Article Title

3 Henry VI: Dramatic Convention and the Shakespearean History Play


In lieu of an abstract, the first paragraph of the essay follows:

The third part of the Henry VI trilogy has long been regarded as the poorest of the lot. Dr. Johnson preferred the second part, and his remark that all the plays "have not sufficient variety of action, for the incidents are too often of the same kind" is usually taken as a response to Part 3. Tillyard noted that 3 Henry VI "is Shakespeare's nearest approach to the Chronicle Play," and he left no doubt what such a comparison was meant to imply: "Shakespeare had a great mass of chronicle matter to deal with and he failed to control it; or rather in paring it to manageable length he fails to make it significant." Shakespeare, according to Tillyard, "is either tired or bored: or perhaps both."1 Though Tillyard's ideas about the history plays have long suffered the fate of the proverbial dead horse, it is remarkable how persistently they haunt his revisionist successors.
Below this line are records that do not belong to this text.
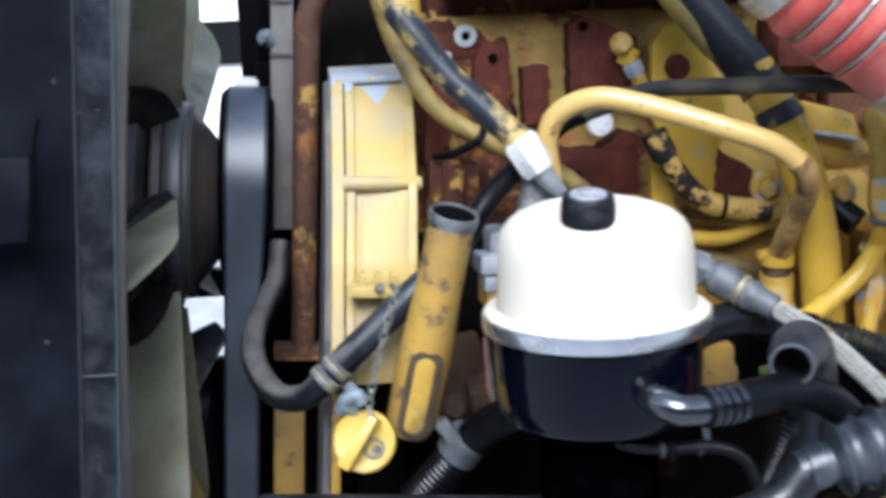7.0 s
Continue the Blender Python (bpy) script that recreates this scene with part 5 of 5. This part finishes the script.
part("sticker", slab([(0.1748, 0.0720, 1.0024), (0.2206, 0.0720, 1.0047), (0.2265, 0.0720, 0.9866), (0.1752, 0.0720, 0.9882)], (0, 0.002, 0), 0), label_yellow, rail, "yellow warning sticker")

side = thing("radiator_support", (-0.42, 0.05, 0.7), "scuffed black radiator side support with a box bracket", "radiator support")
def strip(x0, x1, y0, y1, z0=0.72, z1=1.62):
    s = 0.078
    f = lambda x, z: x + (z - 1.25) * s
    return [(f(x0, z0), y0, z0), (f(x1, z0), y1, z0), (f(x1, z1), y1, z1), (f(x0, z1), y0, z1)]


part("front_strip", slab(strip(-0.370, -0.3435, 0.052, 0.066), (0, 0.012, 0), 0.0015), frame_strip, side)
part("inner_bead", tube([strip(-0.3440, 0, 0.0655, 0)[0], strip(-0.3440, 0, 0.0655, 0)[3]], 0.0012, 8, 2), worn_edge, side)
part("edge_bead", tube([strip(-0.371, 0, 0.049, 0)[0], strip(-0.371, 0, 0.049, 0)[3]], 0.0030, 8, 2), worn_edge, side, "worn edge bead")
part("crack_seam", slab([(-0.3756, 0.0500, 1.1868), (-0.3499, 0.0620, 1.1824), (-0.3499, 0.0620, 1.1815), (-0.3757, 0.0500, 1.1859)], (0, 0.004, 0), 0), case_grey, side, "scraped line")
part("side_wall", slab(strip(-0.60, -0.369, 0.030, 0.046), (0, 0.012, 0), 0.002), frame_black, side)
bx = part("box_bracket", slab([(-0.4303, -0.0050, 1.3587), (-0.3822, -0.0050, 1.3565), (-0.3876, -0.0120, 1.3003), (-0.4353, -0.0120, 1.3019)], (0, 0.03, 0), 0.002), frame_black, side, "folded box bracket")
part("box_lip", slab([(-0.3842, -0.0060, 1.3568), (-0.3804, -0.0060, 1.3585), (-0.3757, -0.0060, 1.3816), (-0.3787, -0.0060, 1.3810)], (0, 0.02, 0), 0.001), frame_black, bx)
part("box_hole", lathe([(0.005, 0), (0.005, 0.0012), (0, 0.0012)], (-0.4249, -0.0090, 1.3292), (0, -1, 0), 18), shade_iron, bx)
part("hole", lathe([(0.006, 0), (0.006, 0.0012), (0, 0.0012)], (-0.4465, 0.0240, 1.1980), (0, -1, 0), 18), shade_iron, side)
for at in ((-0.3444, 0.0470, 1.4427), (-0.3902, 0.0260, 1.2209), (-0.3672, 0.0300, 1.4030)):
    part("rivet", lathe([(0.0019, 0), (0.0015, 0.0008), (0, 0.0010)], at, (0, -1, 0), 14), frame_strip, side)
part("tank", lathe([(0.0, -0.02), (0.12, -0.02), (0.13, 0.0), (0.13, 0.10)], (-0.46, 0.06, 1.60), (-0.4, 0.9, 0.0), 40), gloss_black, side, "rounded black shroud end")

rad = thing("radiator", (-0.62, 0.5, 0.62), "dark radiator core in front of the fan", "radiator")
part("core", box((-0.60, 0.90, 1.14), (0.06, 1.6, 1.05), bevel=0.004), shade_iron, rad)
bm = bmesh.new()
last = None
for k in range(73):
    a = radians(-60 + 227 * k / 72)
    radial = TILT @ Vector((0, -math.cos(a), math.sin(a)))
    ring = [bm.verts.new(H + radial * r + AXI * u) for r, u in ((0.440, 0.034), (0.452, 0.034), (0.470, -0.12), (0.458, -0.12))]
    if last:
        for q in range(4):
            bm.faces.new((last[q], last[(q + 1) % 4], ring[(q + 1) % 4], ring[q]))
    else:
        bm.faces.new(ring)
    last = ring
bm.faces.new(last[::-1])
part("shroud", bm, shroud_grey, rad, "dusty grey fan shroud")
part("mount_beam", box((-0.50, 0.30, 0.74), (0.30, 0.60, 0.05), bevel=0.004), satin_black, rad)

tray = thing("engine_sump", (0.2, 0.45, 0.5), "dark oily sump and cross-beam below the engine", "sump")
part("pan", box((0.2, 0.5, 0.65), (0.8, 0.4, 0.24), bevel=0.01), oily, tray)
# unseen sheet that keeps ground light out of the bay from below
part("shield", box((0.15, 0.20, 0.78), (0.9, 0.24, 0.02), bevel=0.003), shade_iron, tray)
wheelarch = thing("inner_wing", (0.2, -0.2, 0.6), "dark inner panel below the steering shaft", "panel")
part("panel", box((0.3, 0.02, 0.82), (0.9, 0.015, 0.24), bevel=0.003), shade_iron, wheelarch)
part("stay", box((0.3, 0.055, 0.36), (0.10, 0.06, 0.72), bevel=0.004), shade_iron, wheelarch)
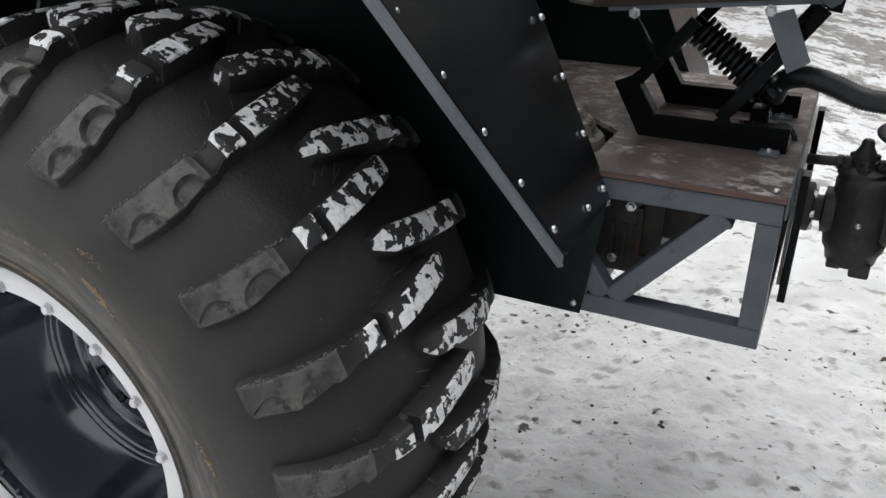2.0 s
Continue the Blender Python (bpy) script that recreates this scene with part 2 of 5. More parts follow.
def rusty_gate():
    """Sheet steel with old red-brown paint, grey worn patches and dark vertical runs."""
    m = surface("rusty_brown_gate", (0.084, 0.052, 0.047), (0.132, 0.085, 0.076), 1.8, 0.55, 0, 0.3, 60, (1.6, 1.6, 0.8), stain=(0.145, 0.118, 0.110), stain_scale=1.3, stain_at=0.50, sharp=0.16)
    N, L = m.node_tree.nodes, m.node_tree.links
    b = N["Principled BSDF"]
    tc = [n for n in N if n.type == "TEX_COORD"][0]
    src = b.inputs["Base Color"].links[0].from_socket
    for stretch, scale, lo, hi, gain, color in (((5, 5, 0.35), 1.1, 0.50, 0.66, 0.75, (0.028, 0.023, 0.021, 1)), ((9, 9, 0.5), 2.0, 0.64, 0.76, 0.45, (0.16, 0.145, 0.14, 1)),
                                                ((1, 1, 1), 26, 0.70, 0.74, 0.8, (0.17, 0.10, 0.06, 1))):
        mp = N.new("ShaderNodeMapping")
        mp.inputs["Scale"].default_value = stretch
        L.new(tc.outputs["Object"], mp.inputs["Vector"])
        ns = N.new("ShaderNodeTexNoise")
        ns.inputs["Scale"].default_value, ns.inputs["Detail"].default_value, ns.inputs["Roughness"].default_value = scale, 6, 0.6
        L.new(mp.outputs[0], ns.inputs["Vector"])
        rp = N.new("ShaderNodeMapRange")
        rp.inputs["From Min"].default_value, rp.inputs["From Max"].default_value, rp.inputs["To Max"].default_value = lo, hi, gain
        L.new(ns.outputs["Fac"], rp.inputs["Value"])
        mx = N.new("ShaderNodeMix")
        mx.data_type = "RGBA"
        L.new(rp.outputs[0], mx.inputs["Factor"])
        L.new(src, mx.inputs["A"])
        mx.inputs["B"].default_value = color
        src = mx.outputs["Result"]
    L.new(src, b.inputs["Base Color"])
    return m


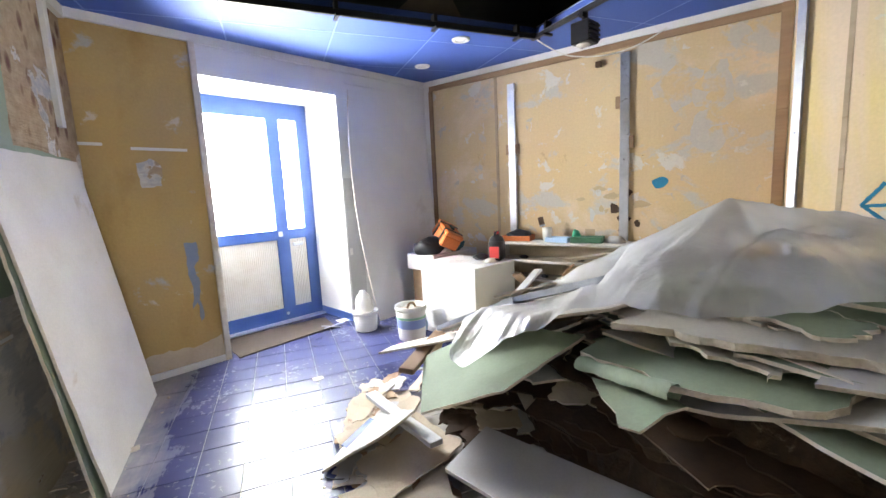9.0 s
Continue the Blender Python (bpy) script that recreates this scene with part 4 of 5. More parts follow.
rs = random.Random(31)
for k in range(13):
    x, y, a, d = rs.uniform(-2.1, -1.15), rs.uniform(0.75, 1.45), rs.uniform(0.3, 2.9), rs.uniform(0.25, 0.6)
    x2, y2 = x + d * math.cos(a), y + d * math.sin(a) * 0.8
    z, z2, zm = on_heap(x, y), on_heap(x2, y2), on_heap((x + x2) / 2, (y + y2) / 2)
    up = max(0.0, zm - (z + z2) / 2) + 0.012
    wood = rs.random() < 0.45
    beam("timber_strip" if wood else "white_strip", (x, y, z + up), (x2, y2, z2 + up), rs.uniform(0.03, 0.07), rs.uniform(0.010, 0.02), M_WOOD if wood else M_WHITE,
         "broken brown wooden strip on the boards" if wood else "broken white moulding strip on the boards", "strip", "slope strips", rs.uniform(-15, 15))
for k in range(16):
    x, y = rs.uniform(-2.1, -0.95), rs.uniform(0.7, 1.6)
    rand_sheet(x, y, on_heap(x, y) + 0.035, rs.uniform(0.1, 0.3), rs.uniform(0.08, 0.22), rs.uniform(-1.5, 1.5), rs.uniform(-0.15, 0.15), rs.uniform(0.3, 0.55), (GREEN, WHITE, CREAM)[k % 3], "torn plasterboard scrap on the slope of the heap", "scrap", "board_scrap", 0.009, 0.016, "slope scraps")
FX0, FY0, ST = -2.5, 1.2, 0.015
NX, NY = 132, 128
hh = np.zeros((NX, NY))
for i in range(NX):
    for j in range(NY):
        hit = tree.ray_cast(Vector((FX0 + i * ST, FY0 + j * ST, 3.0)), Vector((0, 0, -1)))[0]
        hh[i, j] = hit.z if hit else 0.0
# outline with its height, and the points that hold it up
RIM = [(-1.44, 3.0, 1.15), (-1.12, 2.78, 1.10), (-0.93, 2.58, 1.08), (-0.95, 2.40, 1.05), (-0.88, 2.20, 0.98), (-0.77, 2.00, 0.80), (-0.66, 1.82, 0.63), (-0.63, 1.62, 0.56),
       (-0.84, 1.44, 0.64), (-1.02, 1.58, 0.87), (-1.25, 1.46, 0.90), (-1.55, 1.50, 0.96), (-1.92, 1.72, 1.06), (-2.12, 2.1, 1.15), (-2.14, 2.6, 1.2), (-1.9, 2.95, 1.22)]
TENT = [(-1.42, 2.44, 1.405), (-1.75, 2.60, 1.33), (-1.28, 2.66, 1.27), (-1.20, 2.20, 1.23), (-1.62, 2.1, 1.24), (-1.08, 2.46, 1.20), (-1.02, 2.16, 1.06), (-0.90, 1.84, 0.84), (-1.30, 1.90, 1.08)]
FILM = [(a, b) for a, b, _ in RIM]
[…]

One of the play's most recent and incisive critics repeats Tillyard's theme with variations, attributing the ''perfunctory" quality or the plotting in 3 Henry VI to Shakespeare's loss of interest in mopping up the events of the civil war, especially now that he was anticipating the "brilliant scheming" of Richard III.2 3 Henry VI, then, is the real test of any critical approach to the early history plays. If we can discover a consistent and satisfying dramatic purpose in this ugly duckling of the first tetralogy, the exercise may enhance our understanding of the other plays, which are usually considered to be more successful in the first place.